Por isso, não temos em vista nosso proveito quando buscamos agradar aos homens, mas queremos alegrar-nos com eles, alegrarmo-nos por sentirem prazer com o bem, para vantagem deles, não para nossa honra. Claramente se percebe contra quem disse o Apóstolo: Se quisesse agradar aos homens, não seria servo de Cristo (Gl 1,10). Também se percebe a favor de quem ele disse: Agradai a todos em tudo, assim como também eu lhes agrado em tudo. Ambas as coisas puras, ambas sem perturbação. Quanto a ti, come e bebe tranqüilamente; mas não pises os pastos, nem turves as águas.

Na verdade, também ouviste nosso Senhor Jesus Cristo, o Mestre dos apóstolos: Brilhem vossas obras diante dos homens, para que vejam o bem que fazeis e glorifiquem vosso Pai que está nos céus (Mt 5,16). Ele vos fez assim: Nós, gente de suas pastagens e ovelhas de suas mãos (cf Mt 10,1-5).

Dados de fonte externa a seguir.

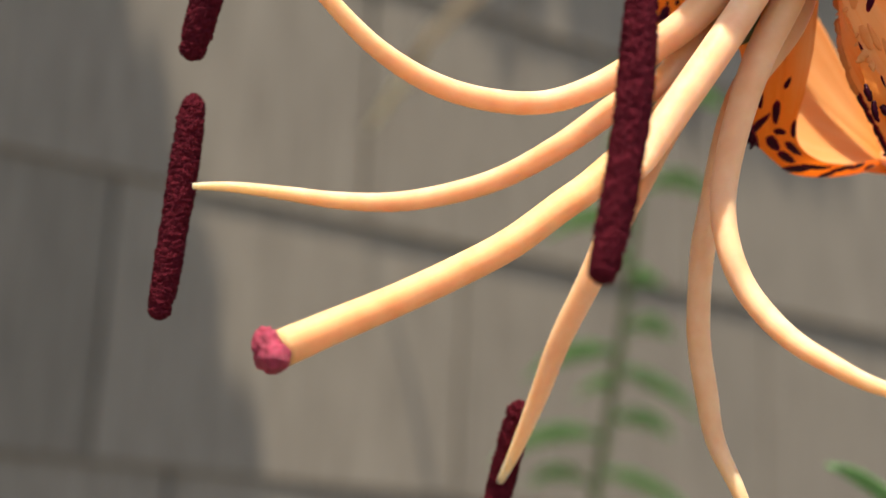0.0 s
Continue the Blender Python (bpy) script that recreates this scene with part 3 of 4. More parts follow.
C_SPOTS_1 = [
    (0.204, 0.750, 0.6, 0.22, 30), (0.192, 0.705, 0.5, 0.2, 40), (0.182, 0.650, 0.7, 0.18, 50), (0.165, 0.565, 0.6, 0.15, 60), (0.150, 0.480, 0.5, 0.13, 60),
    (0.561, 0.092, 1.38, 0.90, 3), (0.587, 0.425, 1.17, 0.63, 38), (0.569, 0.642, 1.42, 0.59, 45), (0.547, 0.825, 1.26, 1.11, -4),
    (0.539, 0.958, 1.32, 0.45, 4), (0.541, 0.417, 1.70, 1.19, -85), (0.550, 0.442, 0.94, 0.42, 24), (0.528, 0.150, 1.25, 0.62, 25),
    (0.510, 0.425, 1.48, 0.56, 22), (0.510, 0.650, 2.34, 0.48, 11), (0.483, 0.800, 1.79, 1.21, -66), (0.477, 0.883, 1.33, 0.91, -68),
    (0.484, 0.958, 0.98, 0.72, -17), (0.499, 0.217, 1.23, 0.83, 34), (0.488, 0.317, 1.41, 0.84, 6), (0.473, 0.383, 1.37, 1.05, 24),
    (0.475, 0.117, 1.22, 0.74, 11), (0.466, 0.200, 1.17, 0.73, 10), (0.457, 0.483, 1.38, 0.48, 8),
]
C_SPOTS_2 = [
    (0.450, 0.933, 1.04, 1.00, 88), (0.437, 0.567, 1.40, 0.88, -3), (0.418, 0.783, 1.45, 1.13, -71), (0.420, 0.967, 0.83, 0.82, 78),
    (0.426, 0.067, 1.56, 1.21, -26), (0.439, 0.242, 1.90, 0.82, 2), (0.415, 0.317, 2.17, 0.83, -9), (0.398, 0.492, 1.31, 0.71, -11),
    (0.394, 0.642, 1.20, 0.93, -21), (0.383, 0.808, 1.42, 0.91, -67), (0.385, 0.942, 1.18, 0.75, -74), (0.389, 0.225, 1.91, 0.74, -33),
    (0.367, 0.658, 1.20, 0.94, -40), (0.352, 0.950, 1.06, 0.86, -32), (0.338, 0.983, 0.50, 0.34, -29), (0.360, 0.500, 1.62, 0.48, -29),
    (0.358, 0.575, 1.56, 0.53, -26), (0.361, 0.283, 2.66, 0.96, -32), (0.356, 0.208, 1.77, 0.79, -45),
]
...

Louvor a ele que te fez bom, se és bom, e não a ti que, por ti mesmo só poderias ser mau. Por que queres torcer a verdade, de modo que quando fazes algum bem, queres ser elogiado e, quando fazes o mal, queres que o Senhor seja criticado? De fato, aquele que disse: Brilhem vossas obras diante dos homens, é o mesmo que, na mesma exortação, declarou: Não façais vossa justiça diante dos homens (Mt 6,1). Como no Apóstolo, também no Evangelho estes ditos te parecem contraditórios. Se, porém, não turvares a água de teu coração, aí encontrarás o acordo das Escrituras e terás paz também com elas.

Esforcemo-nos, pois, irmãos, não apenas para sermos bons, mas ainda para convivermos bem com os homens. Não procuremos apenas ter uma boa consciência, mas, na medida em que permitirem nossas limitações, vigilantes sobre a fragilidade humana, empenhemo-nos em nada fazer que levante dúvidas para o irmão mais fraco. Não aconteça que, comendo ervas boas e bebendo águas límpidas espezinhemos as pastagens de Deus e as ovelhas fracas comam a erva pisada e bebam a água turva.